Over the caliphate's growth and centuries of history, being the caliph started to be more about empire-running and less about religion. But, at least symbolically, the caliph was supposed to be both the head of state and the top divine representative on earth, sort of like a Roman emperor and a pope at the same time. When the Abbasid Caliphate broke apart and dissolved in the 1100s and 1200s, that role ended.

The title of caliph did stick around until the early 1900s, but it mostly served as just a religious title that certain heads of state would adopt if they also happened to rule over enough Muslim holy sites. It was held by Turks for a long time, who used it to claim responsibility for the global Muslim community but in execution mostly just adopted it as a tool to bolster his own legitimacy.

The last caliph was in 1924, when the office was abolished by then-Turkish leader Mustafa Kemal Atatürk, a secular nationalist who wanted to reduce the role of religion in the state.

6) Can we take a caliphate-themed music break?

A poetry break would probably be more appropriate, given the rich tradition of poetry in the early caliphates, but yes let's do music.

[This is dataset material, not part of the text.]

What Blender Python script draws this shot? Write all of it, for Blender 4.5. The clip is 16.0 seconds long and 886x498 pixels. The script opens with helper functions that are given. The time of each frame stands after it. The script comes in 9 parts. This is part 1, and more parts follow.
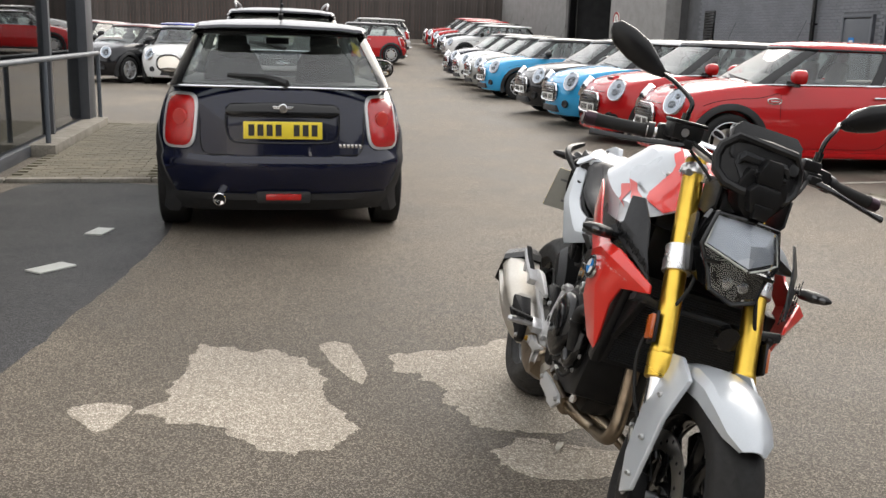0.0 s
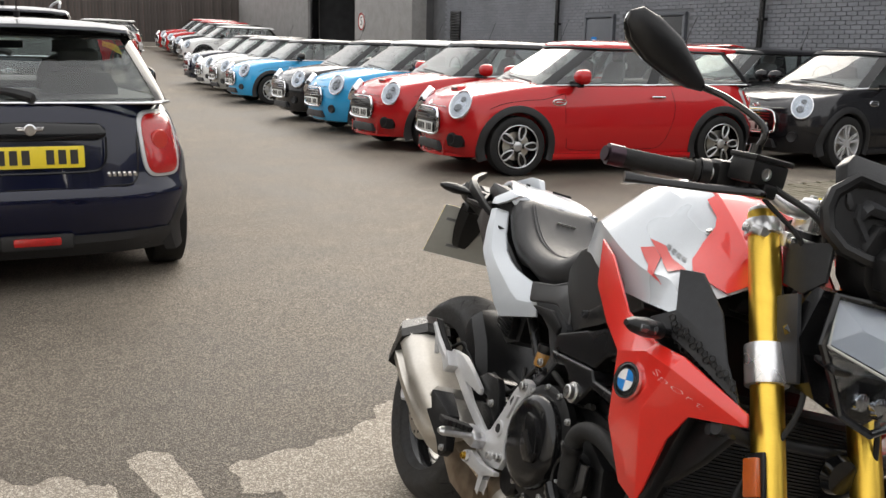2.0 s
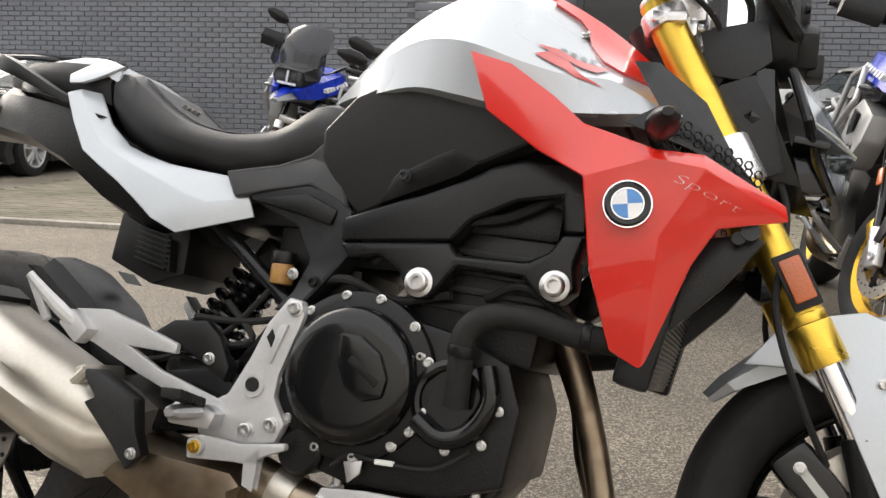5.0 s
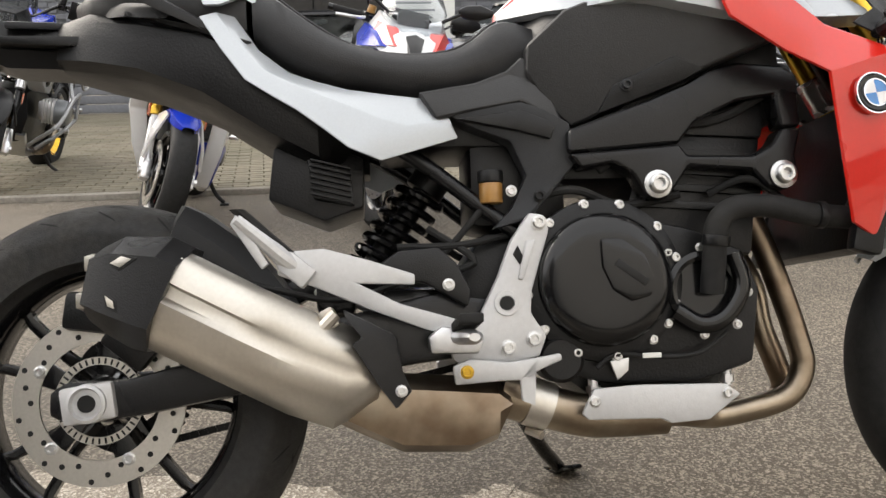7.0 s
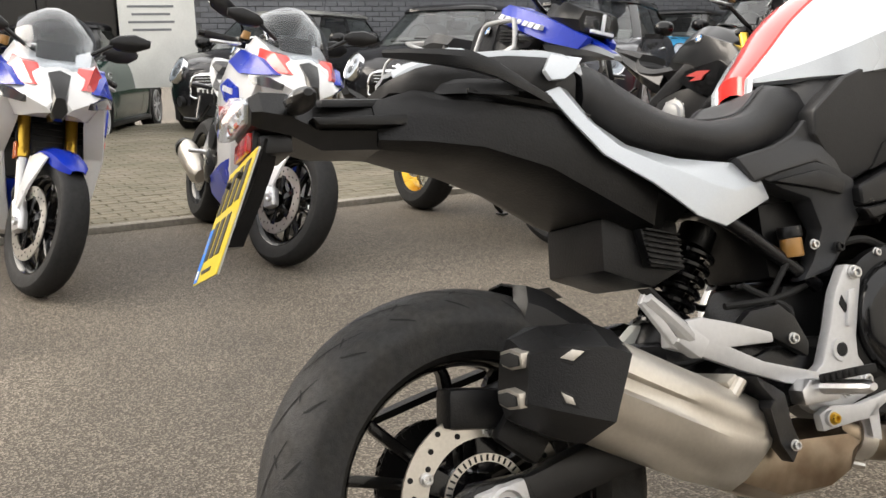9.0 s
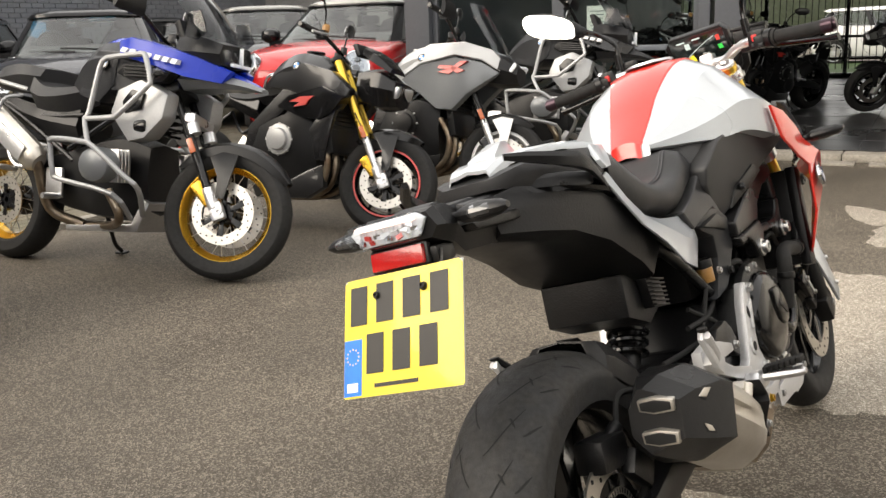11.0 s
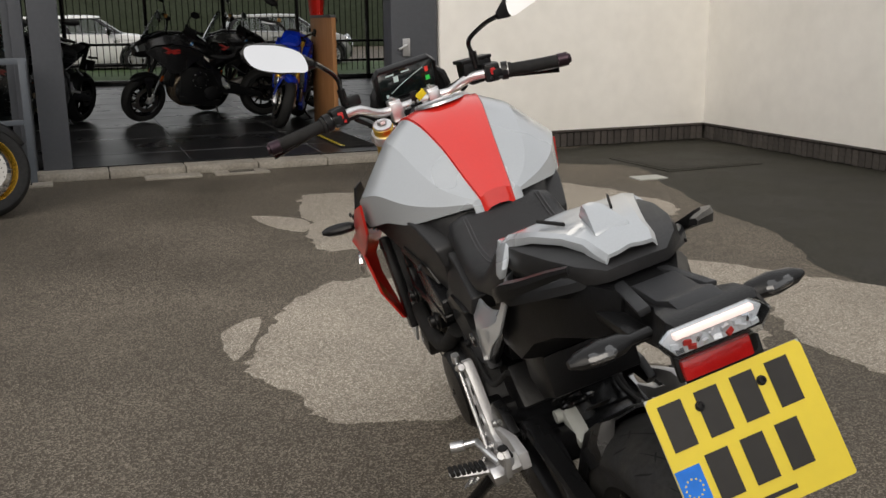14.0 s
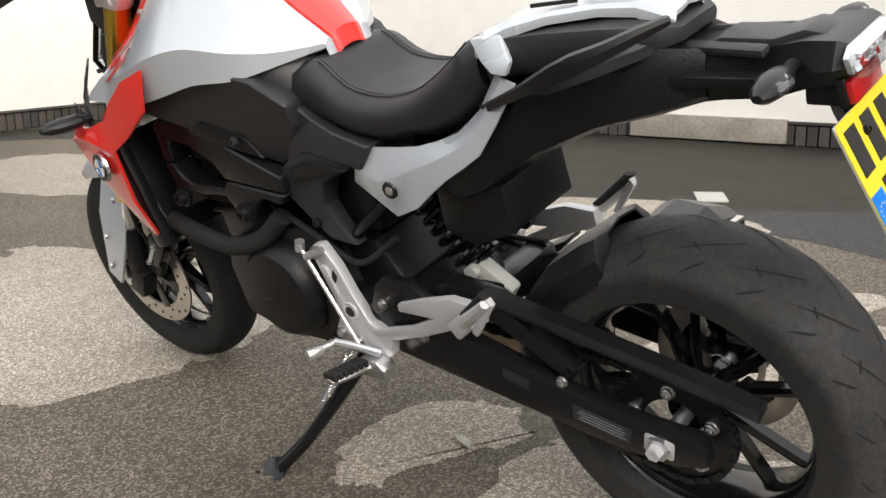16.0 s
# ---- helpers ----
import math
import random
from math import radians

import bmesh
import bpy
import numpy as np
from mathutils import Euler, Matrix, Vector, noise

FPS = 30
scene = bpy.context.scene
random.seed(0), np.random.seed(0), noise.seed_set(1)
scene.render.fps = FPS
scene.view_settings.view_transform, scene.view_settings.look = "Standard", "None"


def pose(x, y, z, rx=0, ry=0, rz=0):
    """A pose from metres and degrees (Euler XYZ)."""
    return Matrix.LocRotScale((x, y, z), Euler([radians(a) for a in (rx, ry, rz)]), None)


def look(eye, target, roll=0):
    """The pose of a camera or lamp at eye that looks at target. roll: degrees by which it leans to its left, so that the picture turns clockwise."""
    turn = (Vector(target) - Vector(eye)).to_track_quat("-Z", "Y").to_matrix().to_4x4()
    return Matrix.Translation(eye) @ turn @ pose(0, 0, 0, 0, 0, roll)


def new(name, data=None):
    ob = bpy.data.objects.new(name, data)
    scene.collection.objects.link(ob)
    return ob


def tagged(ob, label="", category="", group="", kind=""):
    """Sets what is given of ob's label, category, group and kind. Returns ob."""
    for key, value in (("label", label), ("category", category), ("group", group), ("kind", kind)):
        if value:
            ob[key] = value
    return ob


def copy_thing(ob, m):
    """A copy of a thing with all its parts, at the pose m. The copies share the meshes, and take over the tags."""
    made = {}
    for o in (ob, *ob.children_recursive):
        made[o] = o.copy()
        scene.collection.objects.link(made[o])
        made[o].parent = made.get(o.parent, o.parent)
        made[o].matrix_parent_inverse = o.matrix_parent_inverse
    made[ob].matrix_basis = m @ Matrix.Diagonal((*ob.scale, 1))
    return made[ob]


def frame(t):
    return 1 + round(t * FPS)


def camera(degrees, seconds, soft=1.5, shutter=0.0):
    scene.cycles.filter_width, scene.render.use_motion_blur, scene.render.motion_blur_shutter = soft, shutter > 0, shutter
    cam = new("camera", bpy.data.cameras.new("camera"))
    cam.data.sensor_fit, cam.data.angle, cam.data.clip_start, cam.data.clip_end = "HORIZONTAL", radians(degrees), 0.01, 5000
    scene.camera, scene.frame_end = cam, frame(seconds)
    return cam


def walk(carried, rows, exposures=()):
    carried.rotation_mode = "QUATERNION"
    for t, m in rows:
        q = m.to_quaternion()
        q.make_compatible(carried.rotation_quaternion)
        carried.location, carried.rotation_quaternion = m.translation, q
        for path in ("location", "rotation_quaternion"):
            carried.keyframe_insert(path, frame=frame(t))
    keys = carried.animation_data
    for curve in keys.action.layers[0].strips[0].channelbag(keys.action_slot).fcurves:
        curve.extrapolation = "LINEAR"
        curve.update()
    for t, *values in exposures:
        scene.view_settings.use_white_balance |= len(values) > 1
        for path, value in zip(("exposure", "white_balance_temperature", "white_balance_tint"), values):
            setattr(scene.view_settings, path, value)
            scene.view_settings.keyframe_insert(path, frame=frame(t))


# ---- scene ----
cam = camera(49.92, 16.0)

EXPOSURES = [(0, 0.70, 6800, 10), (2, 0.70, 6900, 10), (4, 0.88, 6950, 10), (8, 1.04, 7000, 10), (10.5, 1.0, 7250, 10), (11.3, 0.82, 7300, 10), (12, 0.52, 7250, 10), (12.5, 0.02, 7100, 10), (13, -0.38, 7050, 10), (13.6, -0.36, 7000, 10), (14, -0.20, 6900, 10), (14.6, 0.08, 6750, 10), (15.1, 0.25, 6750, 10), (15.5, 0.18, 6750, 10), (16, 0.78, 6750, 10)]
PATH = [
    (0, (-0.931, -2.636, 1.346), (-0.562, -0.718, 0.918), 1.81),
    (0.5, (-0.956, -2.372, 1.336), (-0.477, -0.476, 0.914), 1.64),
    (1, (-0.947, -2.067, 1.320), (-0.350, -0.205, 0.900), 1.46),
    (1.5, (-1.009, -1.799, 1.311), (-0.296, 0.022, 0.894), 1.33),
    (2, (-1.071, -1.579, 1.331), (-0.200, 0.174, 0.920), 1.33),
    (2.5, (-1.047, -1.326, 1.307), (0.004, 0.326, 0.902), 1.18),
    (3, (-1.081, -1.158, 1.230), (0.186, 0.339, 0.834), 1.17),
    (3.5, (-1.163, -0.997, 1.148), (0.338, 0.263, 0.746), 0.17),
    (4, (-1.213, -0.786, 1.070), (0.477, 0.197, 0.648), -0.40),
    (4.2, (-1.243, -0.713, 1.009), (0.508, 0.175, 0.630), 0.62),
    (6.3, (-1.422, 0.257, 0.861), (0.528, 0.033, 0.475), -0.77),
    (6.5, (-1.433, 0.335, 0.867), (0.511, 0.075, 0.473), -0.75),
    (7, (-1.385, 0.563, 0.846), (0.543, 0.211, 0.445), -0.70),
    (7.5, (-1.379, 0.801, 0.868), (0.523, 0.333, 0.461), -0.78),
    (8, (-1.317, 1.037, 0.894), (0.544, 0.428, 0.490), -1.07),
    (8.2, (-1.259, 1.128, 0.903), (0.584, 0.463, 0.503), -1.25),
    (10.3, (-0.628, 2.134, 1.133), (0.633, 0.645, 0.695), -1.64),
    (10.5, (-0.567, 2.208, 1.152), (0.607, 0.649, 0.713), -1.77),
    (11, (-0.334, 2.314, 1.175), (0.558, 0.580, 0.730), -1.82),
    (11.5, (-0.093, 2.427, 1.220), (0.507, 0.574, 0.765), -1.46),
    (12, (0.180, 2.487, 1.234), (0.513, 0.569, 0.776), -1.36),
    (12.5, (0.466, 2.423, 1.247), (0.514, 0.478, 0.784), -1.15),
    (13, (0.733, 2.372, 1.261), (0.513, 0.439, 0.796), -0.66),
    (13.5, (0.936, 2.213, 1.252), (0.463, 0.327, 0.785), -0.63),
    (14, (1.134, 2.048, 1.269), (0.441, 0.232, 0.800), -0.56),
    (14.5, (1.352, 1.914, 1.224), (0.526, 0.153, 0.758), -0.32),
    (15, (1.441, 1.725, 1.110), (0.387, 0.088, 0.650), -0.66),
    (15.2, (1.471, 1.636, 1.074), (0.293, 0.088, 0.608), -1.45),
    (15.5, (1.538, 1.506, 0.998), (0.174, 0.121, 0.527), -0.95),
    (16, (1.665, 1.323, 0.922), (0.067, 0.219, 0.444), -0.90),
]
walk(cam, [(t, look(eye, target, roll)) for t, eye, target, roll in PATH], EXPOSURES)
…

There's a traditional form called Anasheed, Islamic music that is typically sung a cappella (sort of like medieval Christian chant) but sometimes includes light percussion. This is to adhere to conservative interpretations of Islam that prohibit musical instruments. It's an old form and can be quite beautiful; here's one:

The form also has lots of lighter incarnations. But there is also a pretty significant, modern strain of jihadist Anasheed, which the jihadist movements use to communicate the idea that they represent the old piety and glory of the early Islamic empires. If you browse through Anasheed music videos on YouTube (what can I say, I have a weird job), you'll see lots of Arabic chants set to images of bearded jihadists wielding assault rifles and black flags; the lyrics are typically about God and righteousness and so forth. Here's one produced just this week by ISIS that is specifically about reestablishing the caliphate:

To be clear, not all Anasheed are jihadist. And most of the ancient, caliphate-era poetry was about the same stuff everyone writes poetry about: love, family, nature, and so on. But the point is that modern jihadists have co-opted to Anasheed form to advance their agenda and ideology, just as they have attempted to lay claim to the mantle of the original caliphates.

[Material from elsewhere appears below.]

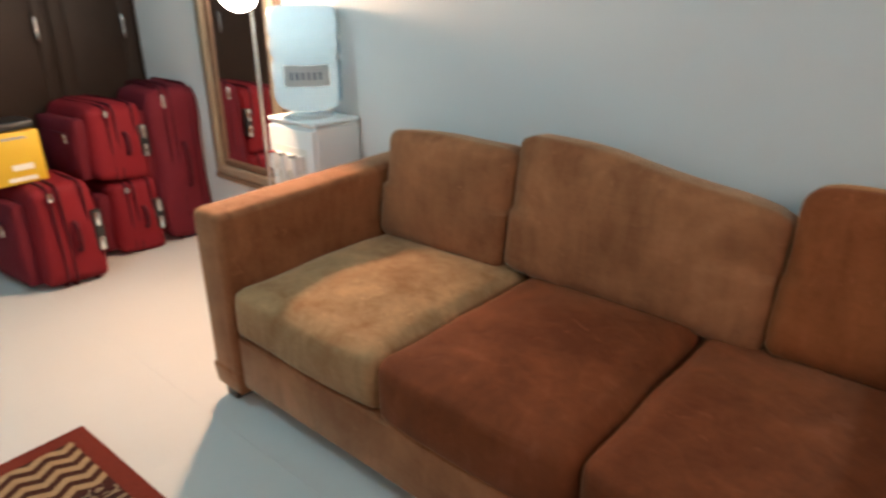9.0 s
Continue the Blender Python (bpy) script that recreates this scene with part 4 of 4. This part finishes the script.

7) Why are jihadists so obsessed with this stuff?

Jihadists see the caliphates as the height of Islam's glory, as the banner of a sort of Islamic nationalism. It's more than that, though: many modern-day jihadists and Islamists also see the caliphates as the answer to the last two centuries of subjugation and humiliation at the hands of Western powers.

Framing your jihadist movement as the rebirth or continuation of the caliphates is a way of asserting the idea that all Muslims should be joined in one state, that they should be ruled by Islam rather than by a secular system, and maybe most important of all that the Islamic world by religious right should be much stronger than the Western powers that have long invaded it.

The jihadists also assume that, because the caliphates existed a long time ago and were politically organized around Islam, that they must have therefore been ultra-conservative theocracies.

8) The caliphate was in fact a place of ultra-conservative Islam and anti-modern intolerance, right?

Wrong! That's what jihadists, like today's ISIS leaders, want it to be, because they themselves wish to run an oppressive, intolerant, anti-modern, ultra-conservative state. But this is a fantasy they've constructed to justify their much more modern ideas about ultra-conservatism and their romanticizing an era that went very differently than they imagine.

Here is the journalist Khaled Diab, who debunked this myth in the New York Times recently:

The Abbasid caliphate was centuries ahead of Mr. Baghdadi's backward-looking cohorts. Abbasid society during its heyday thrived on multiculturalism, science, innovation, learning and culture - in sharp contrast to ISIS' violent puritanism. The irreverent court poet of the legendary Caliph Harun al-Rashid (circa 763-809), Abu Nuwas, not only penned odes to wine, but also wrote erotic gay verse that would make a modern imam blush.

Centered on the Bayt al-Hikma, Baghdad's "House of Wisdom," the Abbasid caliphate produced notable advances in the sciences and mathematics. The modern scientific method itself was invented in Baghdad by Ibn al-Haytham, who has been called "the first true scientist."

And so on. You don't get to be one of the largest land empires in history, as the early caliphates were, by rejecting science and making your biggest priorities persecuting women and minorities; you do it by emphasizing science and the arts and pluralism. But that's not what jihadists want to hear.

9) Why are jihadists basing their 'new' caliphate on this fictional conception of the original?

This gets to a sort of ideological crisis that politics in the Arab Middle East have been struggling with for nearly a century: how to reconcile their region's long history of greatness, particularly during the time of the caliphates, with its more recent history of subjugation by Western powers? How to answer that subjugation, and how to reclaim past greatness?

There have been many different ideological strains and reactions to this, but one of the two most consequential has been Arab secular nationalism, which says that ethnic Arabs should unite, politically or metaphorically, and should challenge the Western imperialists by learning from their secularism and technological progress. Syrian leader Bashar al-Assad is a secular Arab nationalist; so was Egyptian leader Hosni Mubarak.

The second of those two has been Islamism, which says that Muslims should unite, reject Western ideas, and organize society around conservative interpretations of Islam and an Islamic identity, as a way of reviving and reclaiming the old caliphates. Jihadists are an extremist sub-set of Islamists, hence the obsession with the caliphate, which for them is both a symbol of paradise lost and the rightfully ordained state of the world. This is part of why Islamists and jihadists hate and fight against Arab secular nationalists as much or more than they hate and fight against the West.

The fact that the present-day, terrorist-run "caliphate" in Iraq and Syria has so little in common with the original caliphates is beside the point. They're fighting for a mythical memory they've constructed. Unfortunately for Iraqis and Syrians coming under ISIS's rule, enough people believe in that myth to fight and kill for it.